*** GIVEN DATA ***

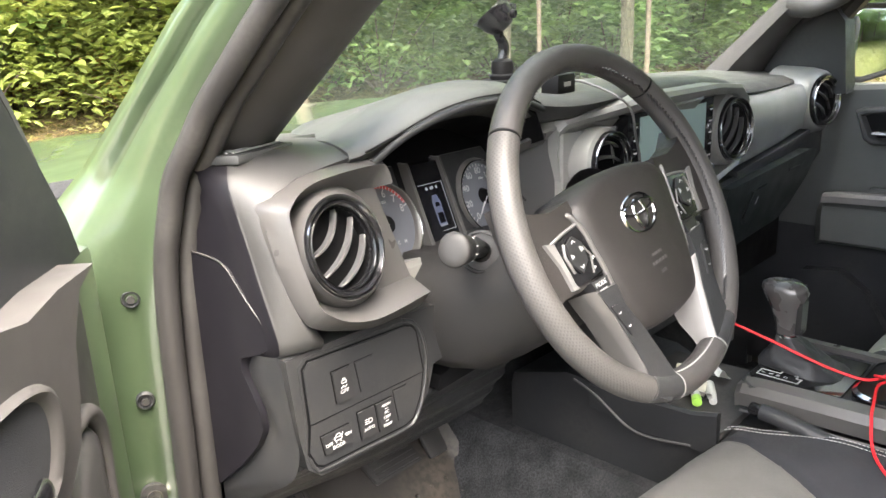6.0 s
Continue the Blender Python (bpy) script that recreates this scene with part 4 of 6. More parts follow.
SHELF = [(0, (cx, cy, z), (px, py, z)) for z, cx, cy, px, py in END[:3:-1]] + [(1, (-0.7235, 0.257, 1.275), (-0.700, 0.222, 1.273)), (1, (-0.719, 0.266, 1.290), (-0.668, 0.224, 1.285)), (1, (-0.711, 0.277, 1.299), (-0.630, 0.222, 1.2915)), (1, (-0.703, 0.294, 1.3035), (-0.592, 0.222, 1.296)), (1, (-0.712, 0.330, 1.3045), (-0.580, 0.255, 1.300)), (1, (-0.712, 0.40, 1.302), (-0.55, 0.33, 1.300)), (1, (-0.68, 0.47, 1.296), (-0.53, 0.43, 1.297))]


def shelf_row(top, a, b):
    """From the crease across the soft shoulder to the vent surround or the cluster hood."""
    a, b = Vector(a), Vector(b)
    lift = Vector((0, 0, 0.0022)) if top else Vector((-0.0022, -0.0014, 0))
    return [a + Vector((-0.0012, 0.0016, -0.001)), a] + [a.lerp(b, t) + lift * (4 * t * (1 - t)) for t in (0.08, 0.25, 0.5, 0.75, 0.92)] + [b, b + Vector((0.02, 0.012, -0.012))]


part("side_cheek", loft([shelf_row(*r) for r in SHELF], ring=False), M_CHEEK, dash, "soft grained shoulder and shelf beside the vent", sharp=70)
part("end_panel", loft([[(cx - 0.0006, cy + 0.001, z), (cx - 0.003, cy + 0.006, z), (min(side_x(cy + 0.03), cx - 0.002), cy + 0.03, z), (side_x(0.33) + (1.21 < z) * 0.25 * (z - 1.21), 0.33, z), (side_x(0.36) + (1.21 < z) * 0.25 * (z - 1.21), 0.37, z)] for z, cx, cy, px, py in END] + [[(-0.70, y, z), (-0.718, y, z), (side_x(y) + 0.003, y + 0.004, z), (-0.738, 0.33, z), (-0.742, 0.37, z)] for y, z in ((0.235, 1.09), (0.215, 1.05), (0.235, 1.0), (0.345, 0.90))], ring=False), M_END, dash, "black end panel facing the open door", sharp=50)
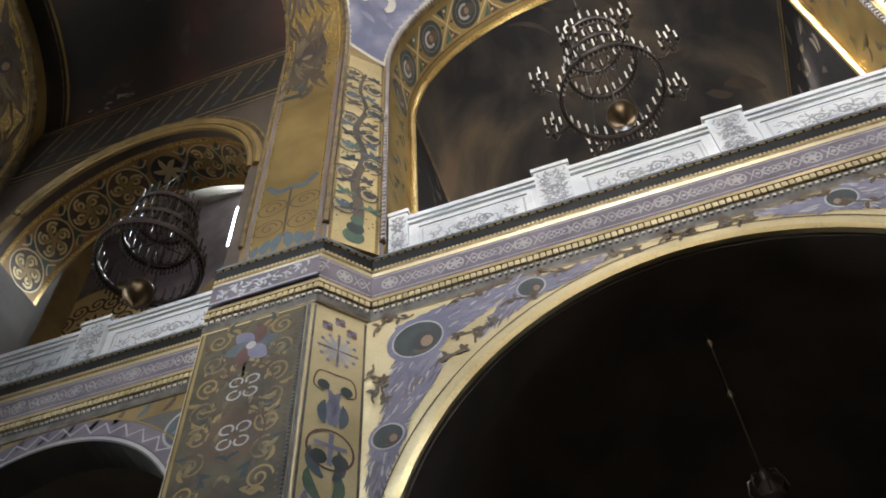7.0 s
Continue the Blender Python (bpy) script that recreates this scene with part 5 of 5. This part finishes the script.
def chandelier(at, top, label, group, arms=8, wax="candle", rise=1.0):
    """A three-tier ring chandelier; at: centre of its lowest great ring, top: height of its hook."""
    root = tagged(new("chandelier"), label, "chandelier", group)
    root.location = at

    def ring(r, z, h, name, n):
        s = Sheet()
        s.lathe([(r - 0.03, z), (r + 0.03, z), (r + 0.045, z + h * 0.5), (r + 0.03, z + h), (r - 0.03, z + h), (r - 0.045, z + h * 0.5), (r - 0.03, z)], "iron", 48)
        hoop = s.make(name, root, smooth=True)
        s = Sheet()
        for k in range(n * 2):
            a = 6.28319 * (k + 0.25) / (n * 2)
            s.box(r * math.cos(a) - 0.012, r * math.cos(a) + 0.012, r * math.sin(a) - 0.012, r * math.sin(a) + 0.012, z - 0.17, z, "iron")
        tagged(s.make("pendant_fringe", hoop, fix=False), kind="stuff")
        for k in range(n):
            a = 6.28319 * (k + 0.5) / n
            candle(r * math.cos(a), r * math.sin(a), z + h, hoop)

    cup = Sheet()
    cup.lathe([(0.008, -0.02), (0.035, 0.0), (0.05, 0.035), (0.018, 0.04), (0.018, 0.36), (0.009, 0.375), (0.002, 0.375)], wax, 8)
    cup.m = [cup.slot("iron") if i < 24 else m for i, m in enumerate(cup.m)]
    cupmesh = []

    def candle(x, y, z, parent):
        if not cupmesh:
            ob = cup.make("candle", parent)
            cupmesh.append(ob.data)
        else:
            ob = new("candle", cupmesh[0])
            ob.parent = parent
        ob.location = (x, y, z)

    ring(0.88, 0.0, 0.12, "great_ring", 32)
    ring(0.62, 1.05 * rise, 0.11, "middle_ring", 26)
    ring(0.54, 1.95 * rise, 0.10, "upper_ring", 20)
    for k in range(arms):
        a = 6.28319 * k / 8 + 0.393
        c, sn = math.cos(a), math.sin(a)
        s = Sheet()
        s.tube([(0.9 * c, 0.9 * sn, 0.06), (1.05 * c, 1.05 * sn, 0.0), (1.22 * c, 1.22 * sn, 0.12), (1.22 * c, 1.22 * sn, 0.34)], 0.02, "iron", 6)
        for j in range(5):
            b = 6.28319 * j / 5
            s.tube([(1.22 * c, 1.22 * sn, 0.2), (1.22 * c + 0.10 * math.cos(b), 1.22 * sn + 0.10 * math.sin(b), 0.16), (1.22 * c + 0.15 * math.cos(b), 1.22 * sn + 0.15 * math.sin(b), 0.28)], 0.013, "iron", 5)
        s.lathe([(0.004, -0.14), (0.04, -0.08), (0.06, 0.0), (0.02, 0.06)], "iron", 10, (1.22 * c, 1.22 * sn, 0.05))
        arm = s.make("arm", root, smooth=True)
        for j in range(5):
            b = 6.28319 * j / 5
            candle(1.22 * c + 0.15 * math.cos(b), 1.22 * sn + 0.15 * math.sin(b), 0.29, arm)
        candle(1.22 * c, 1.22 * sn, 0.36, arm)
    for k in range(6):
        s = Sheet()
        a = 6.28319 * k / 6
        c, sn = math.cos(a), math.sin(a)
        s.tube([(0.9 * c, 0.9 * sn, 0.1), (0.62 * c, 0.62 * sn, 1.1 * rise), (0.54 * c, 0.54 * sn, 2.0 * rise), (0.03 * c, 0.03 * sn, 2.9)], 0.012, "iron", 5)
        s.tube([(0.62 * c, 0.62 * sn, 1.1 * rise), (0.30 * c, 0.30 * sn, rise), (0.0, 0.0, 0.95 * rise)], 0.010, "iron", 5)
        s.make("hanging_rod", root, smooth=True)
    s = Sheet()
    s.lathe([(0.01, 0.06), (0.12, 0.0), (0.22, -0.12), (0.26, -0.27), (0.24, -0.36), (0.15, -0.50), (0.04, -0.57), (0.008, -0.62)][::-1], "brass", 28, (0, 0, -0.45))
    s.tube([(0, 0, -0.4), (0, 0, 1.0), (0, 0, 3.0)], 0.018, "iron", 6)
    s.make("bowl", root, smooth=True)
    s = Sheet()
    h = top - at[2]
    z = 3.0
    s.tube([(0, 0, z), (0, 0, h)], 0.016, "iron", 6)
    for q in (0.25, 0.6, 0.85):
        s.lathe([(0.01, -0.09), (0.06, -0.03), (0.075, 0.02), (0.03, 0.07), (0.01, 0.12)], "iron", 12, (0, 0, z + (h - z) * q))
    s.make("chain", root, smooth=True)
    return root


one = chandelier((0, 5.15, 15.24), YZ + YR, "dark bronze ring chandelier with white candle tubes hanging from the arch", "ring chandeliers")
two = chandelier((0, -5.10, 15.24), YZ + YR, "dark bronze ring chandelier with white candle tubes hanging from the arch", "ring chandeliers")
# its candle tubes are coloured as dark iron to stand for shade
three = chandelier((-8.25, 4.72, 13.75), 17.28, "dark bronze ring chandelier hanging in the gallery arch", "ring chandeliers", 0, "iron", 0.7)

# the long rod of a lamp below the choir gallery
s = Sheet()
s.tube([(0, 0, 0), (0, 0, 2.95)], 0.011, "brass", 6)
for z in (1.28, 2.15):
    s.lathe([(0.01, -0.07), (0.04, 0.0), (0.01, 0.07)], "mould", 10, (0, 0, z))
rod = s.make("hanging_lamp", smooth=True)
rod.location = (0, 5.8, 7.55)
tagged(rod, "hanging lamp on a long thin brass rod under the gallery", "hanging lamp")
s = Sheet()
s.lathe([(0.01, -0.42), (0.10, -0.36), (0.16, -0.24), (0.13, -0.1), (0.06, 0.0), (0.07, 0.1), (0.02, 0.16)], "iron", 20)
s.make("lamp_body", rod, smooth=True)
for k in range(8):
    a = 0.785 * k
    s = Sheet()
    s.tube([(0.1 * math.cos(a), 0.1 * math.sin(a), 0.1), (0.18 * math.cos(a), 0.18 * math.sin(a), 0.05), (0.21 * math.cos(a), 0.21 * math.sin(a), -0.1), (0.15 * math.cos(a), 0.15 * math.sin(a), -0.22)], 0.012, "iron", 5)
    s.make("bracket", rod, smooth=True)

***

• [WHAT IS REQUIRED]: Give back exactly the lines from the first line of the data through the line with "return [a +", pictures excluded.

• [EXERCISE RESPONSE]:
6.0 s
Continue the Blender Python (bpy) script that recreates this scene with part 4 of 6. More parts follow.
SHELF = [(0, (cx, cy, z), (px, py, z)) for z, cx, cy, px, py in END[:3:-1]] + [(1, (-0.7235, 0.257, 1.275), (-0.700, 0.222, 1.273)), (1, (-0.719, 0.266, 1.290), (-0.668, 0.224, 1.285)), (1, (-0.711, 0.277, 1.299), (-0.630, 0.222, 1.2915)), (1, (-0.703, 0.294, 1.3035), (-0.592, 0.222, 1.296)), (1, (-0.712, 0.330, 1.3045), (-0.580, 0.255, 1.300)), (1, (-0.712, 0.40, 1.302), (-0.55, 0.33, 1.300)), (1, (-0.68, 0.47, 1.296), (-0.53, 0.43, 1.297))]


def shelf_row(top, a, b):
    """From the crease across the soft shoulder to the vent surround or the cluster hood."""
    a, b = Vector(a), Vector(b)
    lift = Vector((0, 0, 0.0022)) if top else Vector((-0.0022, -0.0014, 0))
    return [a + Vector((-0.0012, 0.0016, -0.001)), a] + [a.lerp(b, t) + lift * (4 * t * (1 - t)) for t in (0.08, 0.25, 0.5, 0.75, 0.92)] + [b, b + Vector((0.02, 0.012, -0.012))]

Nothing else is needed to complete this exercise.